Achats et droits humains : quels enjeux pour les entreprises ?

Face aux consommateurs et obligations réglementaires, les entreprises n’ont plus d’autres choix que connaître parfaitement leurs chaînes d’approvisionnement.

Cette chronique partenaire est proposée par Charlotte Michon, avocate et fondatrice du cabinet Michon Avocats. 

Conditions de travail des confections dans le textile, travail des enfants dans les champs ou encore travail forcé dans le secteur extractif, les chaînes d’approvisionnement de nos grandes entreprises sont souvent dénoncées comme lieu de violations des droits humains.

Les entreprises font de plus en plus face au regard de leurs consommateurs, de leurs clients et de la société en générale sur la manière dont elles s’approvisionnent.
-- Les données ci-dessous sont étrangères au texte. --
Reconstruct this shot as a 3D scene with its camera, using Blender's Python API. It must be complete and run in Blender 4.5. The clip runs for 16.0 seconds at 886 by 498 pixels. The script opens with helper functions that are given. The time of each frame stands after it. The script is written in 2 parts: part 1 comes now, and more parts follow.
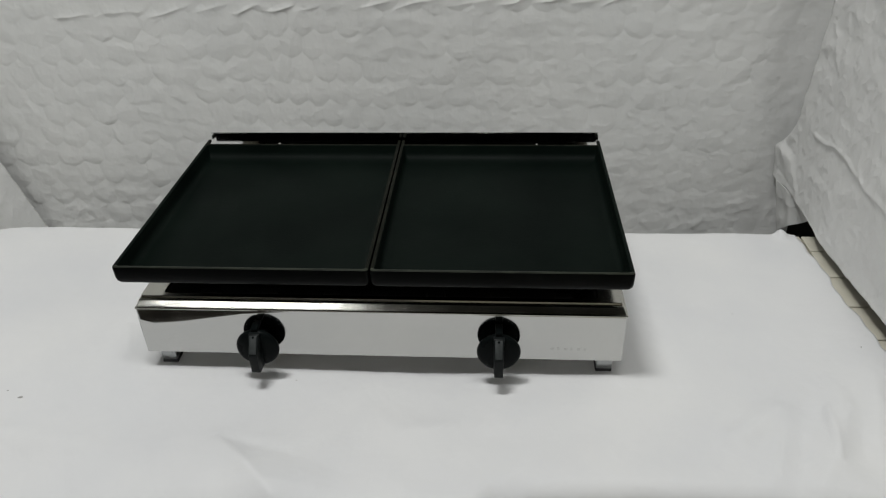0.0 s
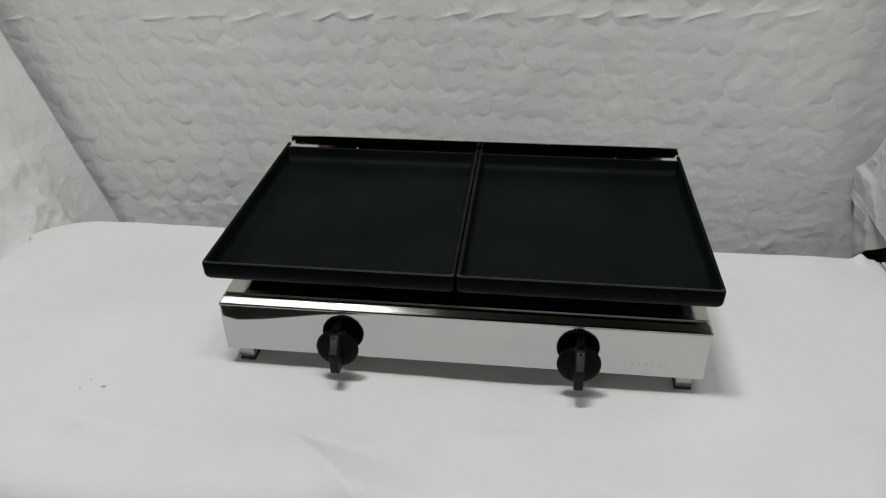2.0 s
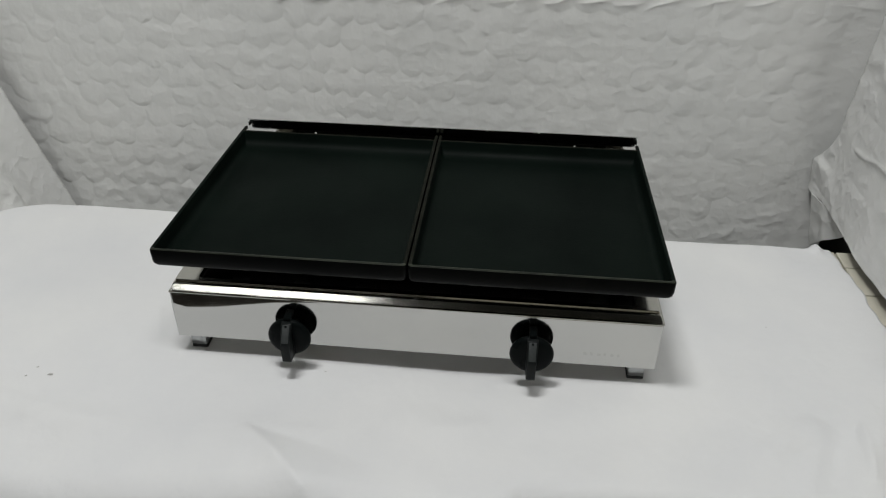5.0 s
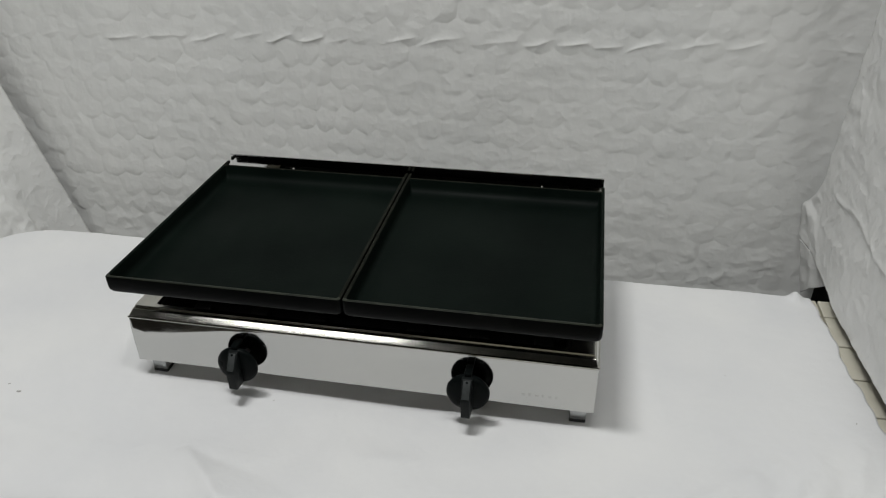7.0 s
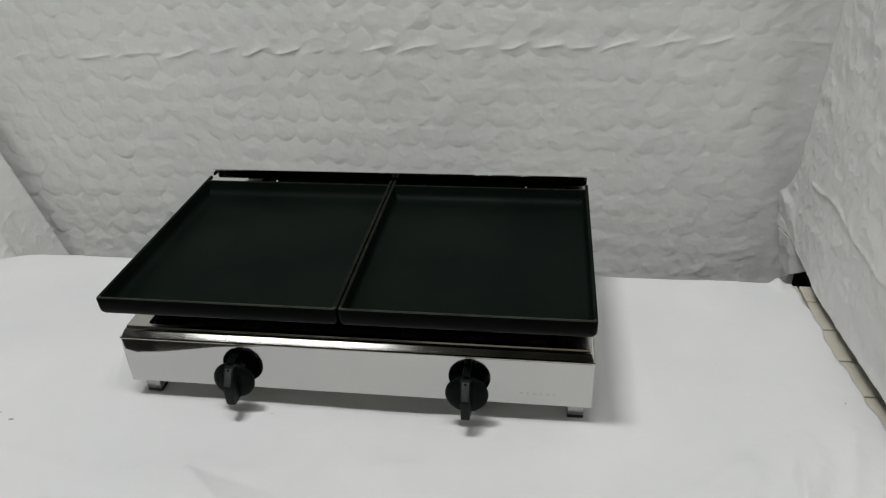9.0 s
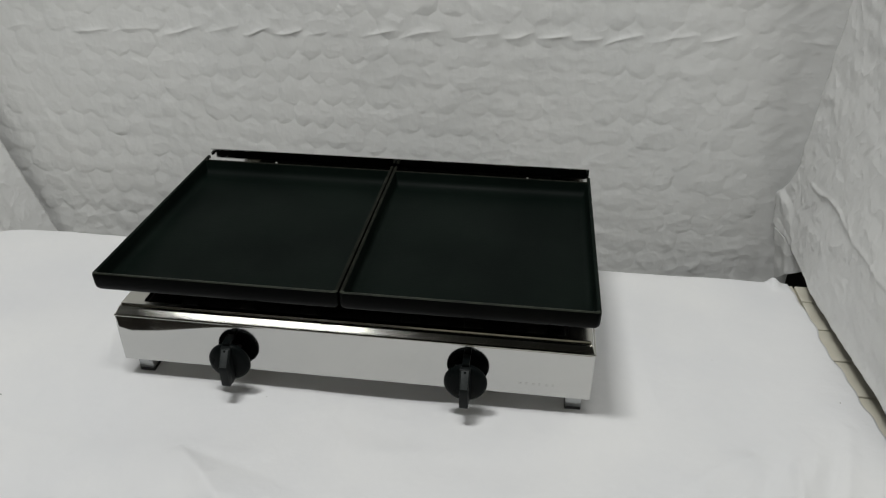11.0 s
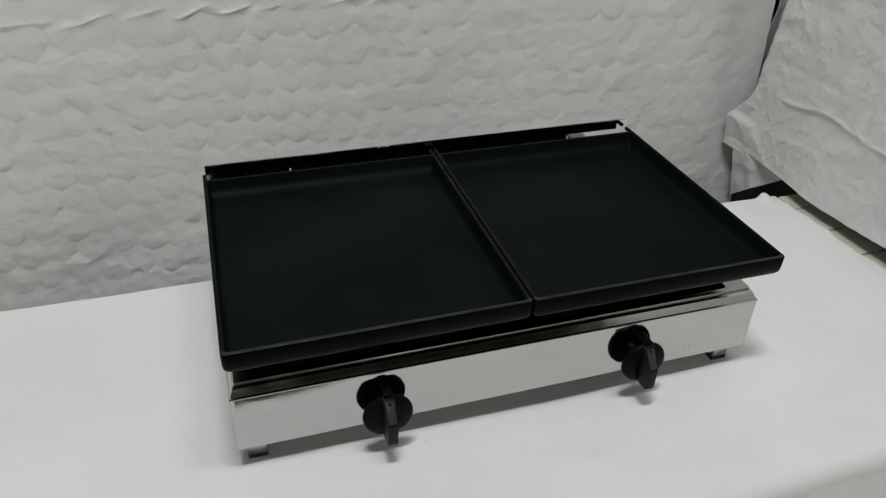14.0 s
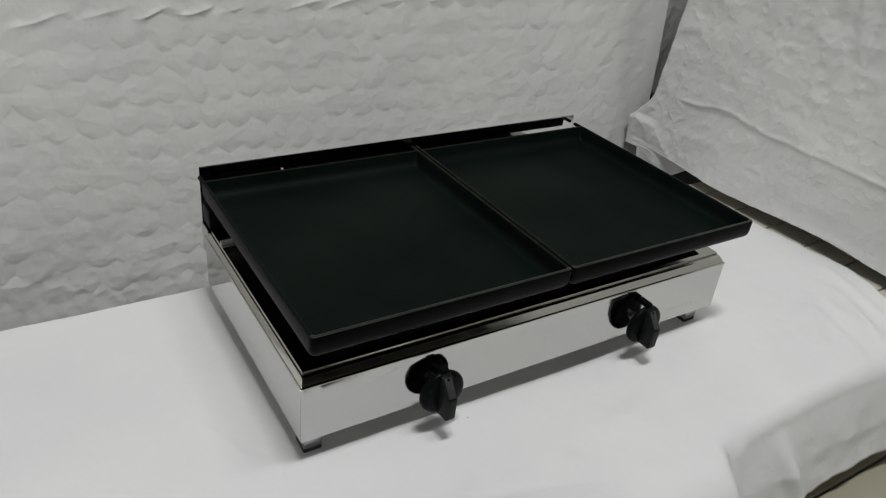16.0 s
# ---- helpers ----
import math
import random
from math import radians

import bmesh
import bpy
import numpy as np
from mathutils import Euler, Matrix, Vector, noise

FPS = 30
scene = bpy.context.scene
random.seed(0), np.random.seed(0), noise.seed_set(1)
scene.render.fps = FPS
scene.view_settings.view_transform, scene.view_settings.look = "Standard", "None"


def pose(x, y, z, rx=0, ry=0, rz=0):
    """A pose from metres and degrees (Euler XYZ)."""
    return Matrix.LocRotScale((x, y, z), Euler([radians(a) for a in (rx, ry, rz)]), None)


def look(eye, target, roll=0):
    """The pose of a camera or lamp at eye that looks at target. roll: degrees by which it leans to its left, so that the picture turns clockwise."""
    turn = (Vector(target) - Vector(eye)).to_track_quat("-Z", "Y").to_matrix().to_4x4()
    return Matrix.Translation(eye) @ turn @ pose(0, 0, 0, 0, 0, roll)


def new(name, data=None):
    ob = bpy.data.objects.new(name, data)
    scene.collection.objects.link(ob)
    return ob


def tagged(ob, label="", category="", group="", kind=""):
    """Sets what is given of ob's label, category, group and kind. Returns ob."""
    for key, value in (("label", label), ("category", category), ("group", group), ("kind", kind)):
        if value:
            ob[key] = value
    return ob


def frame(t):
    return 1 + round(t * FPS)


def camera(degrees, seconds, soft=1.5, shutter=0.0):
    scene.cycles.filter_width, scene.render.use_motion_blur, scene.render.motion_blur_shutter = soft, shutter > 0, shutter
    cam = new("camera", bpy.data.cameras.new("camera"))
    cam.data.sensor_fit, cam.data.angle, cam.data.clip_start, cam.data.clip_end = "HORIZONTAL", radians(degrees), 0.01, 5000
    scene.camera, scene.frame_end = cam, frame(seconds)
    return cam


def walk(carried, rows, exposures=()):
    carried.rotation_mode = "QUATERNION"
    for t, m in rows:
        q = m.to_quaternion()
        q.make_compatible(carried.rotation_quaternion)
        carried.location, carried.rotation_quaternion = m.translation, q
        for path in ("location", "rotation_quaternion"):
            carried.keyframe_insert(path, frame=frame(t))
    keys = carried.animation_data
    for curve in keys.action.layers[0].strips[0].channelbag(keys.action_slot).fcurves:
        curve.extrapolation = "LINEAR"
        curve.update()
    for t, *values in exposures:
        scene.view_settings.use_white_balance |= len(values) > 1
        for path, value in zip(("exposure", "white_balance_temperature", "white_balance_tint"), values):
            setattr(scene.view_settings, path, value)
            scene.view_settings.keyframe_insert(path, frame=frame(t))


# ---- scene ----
cam = camera(61.3, 16.0, soft=1.2)
PATH = [
    (0, (0.133, -0.687, 0.632), (0.005, 0.987, -0.455), -1.7),
    (0.5, (0.115, -0.69, 0.637), (-0.054, 0.995, -0.427), -1.1),
    (1, (0.094, -0.698, 0.635), (-0.085, 1.002, -0.403), -0.4),
    (1.5, (0.084, -0.699, 0.631), (-0.131, 0.99, -0.418), -0.9),
    (2, (0.074, -0.696, 0.628), (-0.143, 0.989, -0.428), -0.9),
    (2.5, (0.069, -0.695, 0.626), (-0.143, 0.984, -0.44), -1.0),
    (3, (0.068, -0.688, 0.628), (-0.164, 0.977, -0.455), -1.7),
    (3.2, (0.071, -0.686, 0.626), (-0.148, 0.986, -0.449), -1.4),
    (5.3, (0.115, -0.682, 0.631), (-0.035, 0.983, -0.466), 0.7),
    (5.5, (0.154, -0.68, 0.63), (0.003, 0.992, -0.456), 0.6),
    (6, (0.223, -0.672, 0.634), (0.018, 0.988, -0.462), 0.1),
    (6.5, (0.243, -0.67, 0.639), (-0.054, 1.004, -0.414), -0.4),
    (7, (0.245, -0.674, 0.644), (-0.086, 1.013, -0.378), -0.7),
    (7.5, (0.261, -0.673, 0.641), (-0.083, 1.006, -0.39), -0.7),
    (8, (0.27, -0.681, 0.635), (-0.124, 0.975, -0.414), -1.4),
    (8.5, (0.252, -0.686, 0.647), (-0.107, 1.0, -0.367), -1.7),
    (9, (0.226, -0.684, 0.647), (-0.038, 1.021, -0.364), -2.4),
    (9.2, (0.22, -0.686, 0.646), (-0.011, 1.021, -0.372), -2.2),
    (11.3, (0.192, -0.685, 0.636), (-0.026, 1.017, -0.392), 0.4),
    (11.5, (0.171, -0.673, 0.646), (-0.035, 1.018, -0.401), 0.1),
    (12, (0.078, -0.669, 0.64), (-0.047, 1.038, -0.395), -1.4),
    (12.5, (-0.009, -0.646, 0.629), (-0.067, 1.036, -0.452), -2.9),
    (13, (-0.088, -0.598, 0.617), (0.086, 1.064, -0.483), 0.7),
    (13.5, (-0.18, -0.556, 0.614), (0.117, 1.078, -0.501), -0.2),
    (14, (-0.263, -0.533, 0.603), (0.262, 1.049, -0.502), 1.8),
    (14.5, (-0.361, -0.524, 0.584), (0.304, 0.976, -0.56), 2.2),
    (15, (-0.44, -0.496, 0.566), (0.393, 0.926, -0.567), 3.9),
    (15.5, (-0.48, -0.489, 0.562), (0.476, 0.892, -0.523), 5.8),
    (16, (-0.489, -0.493, 0.565), (0.488, 0.931, -0.443), 6.4),
]
walk(cam, [(t, look(eye, target, roll)) for t, eye, target, roll in PATH])

# ---- world and light ----
world = bpy.data.worlds.new("world")
scene.world = world
world.use_nodes = True
world.node_tree.nodes["Background"].inputs[0].default_value = (0.9, 0.95, 1.0, 1)
world.node_tree.nodes["Background"].inputs[1].default_value = 0.02
scene.view_settings.exposure = 0.0

CEIL = 2.25          # ceiling over the counter top
FLOOR = -0.85        # room floor under the counter top
LAMP_X, LAMP_Y, LAMP_Z = -0.25, -0.36, 2.10


def tube_light(x, y, z, length, power, turn=0.0):
    data = bpy.data.lights.new("tube", "AREA")
    data.shape, data.size, data.size_y = "RECTANGLE", length, 0.16 if length < 0.8 else 0.28
    data.energy, data.color = power, (0.993, 1.0, 0.988)
    lamp = new("tube_glow", data)
    lamp.matrix_world = pose(x, y, z, 0, 0, turn)
    return lamp


LAMPS = ((LAMP_X, LAMP_Y, 0.42, 20.4), (-1.10, -2.3, 1.00, 5.5), (0.28, -0.42, 0.42, 6.0))     # x, y, length, power; the third is an added fill for the right side
for lamp_x, lamp_y, long, power in LAMPS:
    tube_light(lamp_x, lamp_y, LAMP_Z - 0.045, long, power)


# ---- materials ----
def material(name, color, rough, metal=0.0):
    m = bpy.data.materials.new(name)
    m.use_nodes = True
    b = m.node_tree.nodes["Principled BSDF"]
    b.inputs["Base Color"].default_value = (*color, 1)
    b.inputs["Roughness"].default_value = rough
    b.inputs["Metallic"].default_value = metal
    return m


def grain(m, scale, low, high, detail=6.0, stretch=(1, 1, 1), where="Base Color"):
    """Noise that runs between two values of colour or roughness."""
    t = m.node_tree
    co, mp = t.nodes.new("ShaderNodeTexCoord"), t.nodes.new("ShaderNodeMapping")
    mp.inputs["Scale"].default_value = stretch
    n, r = t.nodes.new("ShaderNodeTexNoise"), t.nodes.new("ShaderNodeValToRGB")
    n.inputs["Scale"].default_value, n.inputs["Detail"].default_value = scale, detail
    r.color_ramp.elements[0].position, r.color_ramp.elements[1].position = 0.32, 0.68
    for e, c in zip(r.color_ramp.elements, (low, high)):
        e.color = (*c, 1) if isinstance(c, tuple) else (c, c, c, 1)
    t.links.new(co.outputs["Object"], mp.inputs[0])
    t.links.new(mp.outputs[0], n.inputs["Vector"])
    t.links.new(n.outputs[0], r.inputs[0])
    t.links.new(r.outputs[0], t.nodes["Principled BSDF"].inputs[where])
    return m


def relief(m, layers, stretch=(1, 1, 1)):
    """Bump from several noises: (scale, height in metres)."""
    t = m.node_tree
    co, mp = t.nodes.new("ShaderNodeTexCoord"), t.nodes.new("ShaderNodeMapping")
    mp.inputs["Scale"].default_value = stretch
    t.links.new(co.outputs["Object"], mp.inputs[0])
    last = None
    for scale, height in layers:
        n, b = t.nodes.new("ShaderNodeTexNoise"), t.nodes.new("ShaderNodeBump")
        n.inputs["Scale"].default_value, n.inputs["Detail"].default_value = scale, 4
        b.inputs["Strength"].default_value, b.inputs["Distance"].default_value = 1.0, height
        t.links.new(mp.outputs[0], n.inputs["Vector"])
        t.links.new(n.outputs[0], b.inputs["Height"])
        if last:
            t.links.new(last.outputs[0], b.inputs["Normal"])
        last = b
    t.links.new(last.outputs[0], t.nodes["Principled BSDF"].inputs["Normal"])
    return m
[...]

Et à ces exigences sociétales, s’ajoutent aussi aujourd’hui de plus en plus d’obligations règlementaires.

Il est attendu que les entreprises exercent leur devoir de vigilance, en tant que donneuses d’ordres, c’est-à-dire qu’elles identifient les risques liés aux pratiques de leurs fournisseurs. À elles aussi de justifier que leurs produits et services ne soient pas associés à des violations des droits humains.

Un mouvement réglementaire mondial

Ce concept, nous le retrouvons notamment dans la loi française sur le devoir de vigilance, dans les lois équivalentes allemande ou norvégienne et dans la future directive européenne sur le devoir de vigilance européen.

Mais aussi dans des récentes règlementations européennes liées à l’importation de produits qui visent à éviter la circulation sur le territoire de l’Union européenne de produits « controversés ».

Il en va ainsi du règlement sur les minerais de conflits de 2021, de celui de juin dernier sur les produits issus de la déforestation ou encore de celui annoncé en septembre 2022 sur les produits issus du travail forcé.

Le dernier règlement sur les batteries, publié en aout dernier, qui vise à fixer des règles de durabilité et d’affichage de ces produits, prévoit lui aussi une obligation de vigilance dédiée sur l’approvisionnement pour les importateurs.

Tous ces textes demandent donc à l’entreprise d’exercer une diligence raisonnée sur l’approvisionnement des produits en question en connaissant, traçant l’origine de toutes les matières premières, en s’assurant des pratiques de l’ensemble des relations commerciales et en étant prêtes à rendre compte de ses actions aux autorités et à ses clients.

User de son influence auprès de ses prestataires

La tâche est immense pour les grandes entreprises, tant les chaînes d’approvisionnement aujourd’hui sont mondiales et complexes.

Elles doivent formaliser des méthodologies de priorisation des risques et peuvent pour se faire s’appuyer sur les travaux des organisations internationales (guides sectoriels de l’OCDE, rapports de l’OIT) et des ONGs ou des syndicats.

Elles doivent « cascader » leurs propres engagements droits humains, les contractualiser auprès de leurs relations commerciales et mettre en place les audits ou autres contrôles pour s’assurer qu’ils sont respectés.

Elles doivent identifier et tracer l’ensemble des acteurs de leur chaîne d’approvisionnement et user de leur influence, de manière individuelle ou collective pour s’assurer que les exigences s’appliquent à tous et ne s’arrêtent pas à leurs fournisseurs directs.

L’avancée du devoir de vigilance français

Les pratiques des entreprises françaises avancent notamment depuis l’entrée en vigueur de la loi française sur le devoir de vigilance.

Elles ont effectué des cartographies des risques de leurs catégories d’achats et de leurs fournisseurs, systématisé les codes de conduite et les clauses contractuelles et ont développé des programmes d’évaluations et d’audits.

Les plus avancées s’engagent avec leurs pairs dans des initiatives sectorielles pour renforcer leur influence collective et mutualiser des audits (par exemple les initiatives ICS ou RBA).

Et dans certains secteurs, des outils de transparence se sont développés pour permettre cette traçabilité des chaînes d’approvisionnement comme le projet sustainability map.